> GIVEN TASK: Return the material word for word. Do not include the pictures.

> SOURCE EXCERPT:

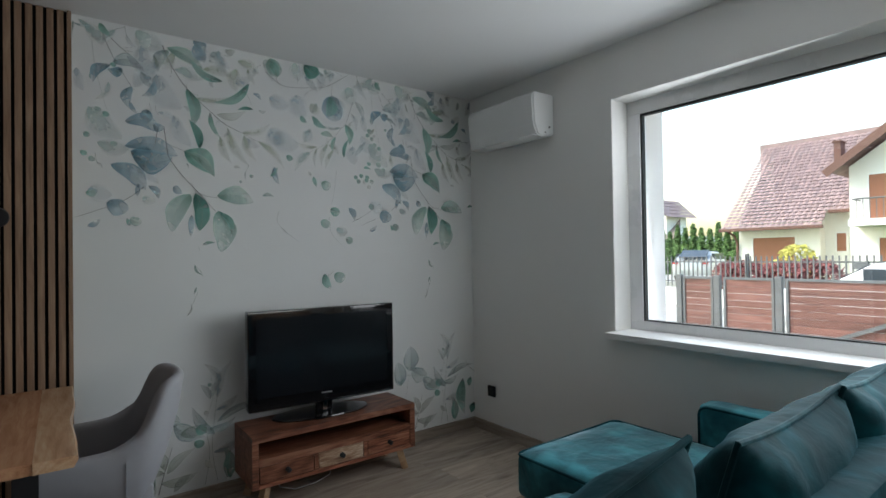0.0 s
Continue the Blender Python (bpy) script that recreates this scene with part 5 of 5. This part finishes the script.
gb.inputs["Emission Strength"].default_value = 7.5
part("diffuser", lathe(bmesh.new(), [(0.155, -0.034), (0.14, -0.055), (0.08, -0.065)], 32), glow, cl, "", True)

# ---- outside ----
GZ = -0.35
grass = plain("lawn", (0.12, 0.15, 0.06), 0.95, var=0.4, scale=2.0, bump=0.8, fine=40)
paving = plain("paving_grey", (0.34, 0.33, 0.31), 0.9, var=0.15, scale=1.5, bump=0.4, fine=30)
render_cream = plain("render_cream", (0.76, 0.735, 0.68), 0.9, var=0.05, scale=1, bump=0.3, fine=60)
render_white = plain("render_white", (0.78, 0.77, 0.74), 0.9, var=0.04, scale=1, bump=0.3, fine=60)
tile_red = plain("roof_tile", (0.26, 0.18, 0.174), 0.6, var=0.25, scale=3, bump=0.2, fine=30)
fascia = plain("fascia_brown", (0.13, 0.06, 0.045), 0.6)
shutter_house = plain("house_shutter", (0.3, 0.12, 0.065), 0.6)
fence_wood = wood("fence_board", (0.11, 0.045, 0.034), (0.17, 0.072, 0.056), (0.23, 0.105, 0.082), "y", 14, 8, 0.55, 0.2, knots=False)
post_grey = plain("fence_post_grey", (0.12, 0.12, 0.122), 0.5)
leaf_green = plain("conifer_green", (0.085, 0.16, 0.045), 0.8, var=0.5, scale=6)
leaf_red = plain("barberry_red", (0.2, 0.06, 0.06), 0.8, var=0.5, scale=6)
leaf_yellow = plain("shrub_yellow", (0.42, 0.38, 0.08), 0.8, var=0.4, scale=6)

bm = bmesh.new()
# one sheet with the house's own plot cut out, reaching the horizon
xs_, ys_ = (-1500, BX - 0.1, XO, 1500), (-1500, -1.39, YN + 0.19, 1500)
vv = [[bm.verts.new((x, y, GZ)) for y in ys_] for x in xs_]
for i in range(3):
    for j in range(3):
        if (i, j) != (1, 1):
            bm.faces.new((vv[i][j], vv[i + 1][j], vv[i + 1][j + 1], vv[i][j + 1]))
setting("ground", bm, grass, "lawn and open ground around the houses", "ground")
setting("road", boxes((11.2, 16.4, -60, 80, GZ, GZ + 0.012)), paving, "pale paved street between the plots", "road")
setting("pavement", boxes((XO + 0.4, 9.8, -8, 9.5, GZ, GZ + 0.02)), paving, "pale paving before the house", "pavement")

setting("driveway", boxes((23.5, 32.0, 11.8, 17.5, GZ, GZ + 0.3), bevel=0.02), paving, "raised paved drive beside the house", "pavement")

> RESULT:
0.0 s
Continue the Blender Python (bpy) script that recreates this scene with part 5 of 5. This part finishes the script.
gb.inputs["Emission Strength"].default_value = 7.5
part("diffuser", lathe(bmesh.new(), [(0.155, -0.034), (0.14, -0.055), (0.08, -0.065)], 32), glow, cl, "", True)

# ---- outside ----
GZ = -0.35
grass = plain("lawn", (0.12, 0.15, 0.06), 0.95, var=0.4, scale=2.0, bump=0.8, fine=40)
paving = plain("paving_grey", (0.34, 0.33, 0.31), 0.9, var=0.15, scale=1.5, bump=0.4, fine=30)
render_cream = plain("render_cream", (0.76, 0.735, 0.68), 0.9, var=0.05, scale=1, bump=0.3, fine=60)
render_white = plain("render_white", (0.78, 0.77, 0.74), 0.9, var=0.04, scale=1, bump=0.3, fine=60)
tile_red = plain("roof_tile", (0.26, 0.18, 0.174), 0.6, var=0.25, scale=3, bump=0.2, fine=30)
fascia = plain("fascia_brown", (0.13, 0.06, 0.045), 0.6)
shutter_house = plain("house_shutter", (0.3, 0.12, 0.065), 0.6)
fence_wood = wood("fence_board", (0.11, 0.045, 0.034), (0.17, 0.072, 0.056), (0.23, 0.105, 0.082), "y", 14, 8, 0.55, 0.2, knots=False)
post_grey = plain("fence_post_grey", (0.12, 0.12, 0.122), 0.5)
leaf_green = plain("conifer_green", (0.085, 0.16, 0.045), 0.8, var=0.5, scale=6)
leaf_red = plain("barberry_red", (0.2, 0.06, 0.06), 0.8, var=0.5, scale=6)
leaf_yellow = plain("shrub_yellow", (0.42, 0.38, 0.08), 0.8, var=0.4, scale=6)

bm = bmesh.new()
# one sheet with the house's own plot cut out, reaching the horizon
xs_, ys_ = (-1500, BX - 0.1, XO, 1500), (-1500, -1.39, YN + 0.19, 1500)
vv = [[bm.verts.new((x, y, GZ)) for y in ys_] for x in xs_]
for i in range(3):
    for j in range(3):
        if (i, j) != (1, 1):
            bm.faces.new((vv[i][j], vv[i + 1][j], vv[i + 1][j + 1], vv[i][j + 1]))
setting("ground", bm, grass, "lawn and open ground around the houses", "ground")
setting("road", boxes((11.2, 16.4, -60, 80, GZ, GZ + 0.012)), paving, "pale paved street between the plots", "road")
setting("pavement", boxes((XO + 0.4, 9.8, -8, 9.5, GZ, GZ + 0.02)), paving, "pale paving before the house", "pavement")

setting("driveway", boxes((23.5, 32.0, 11.8, 17.5, GZ, GZ + 0.3), bevel=0.02), paving, "raised paved drive beside the house", "pavement")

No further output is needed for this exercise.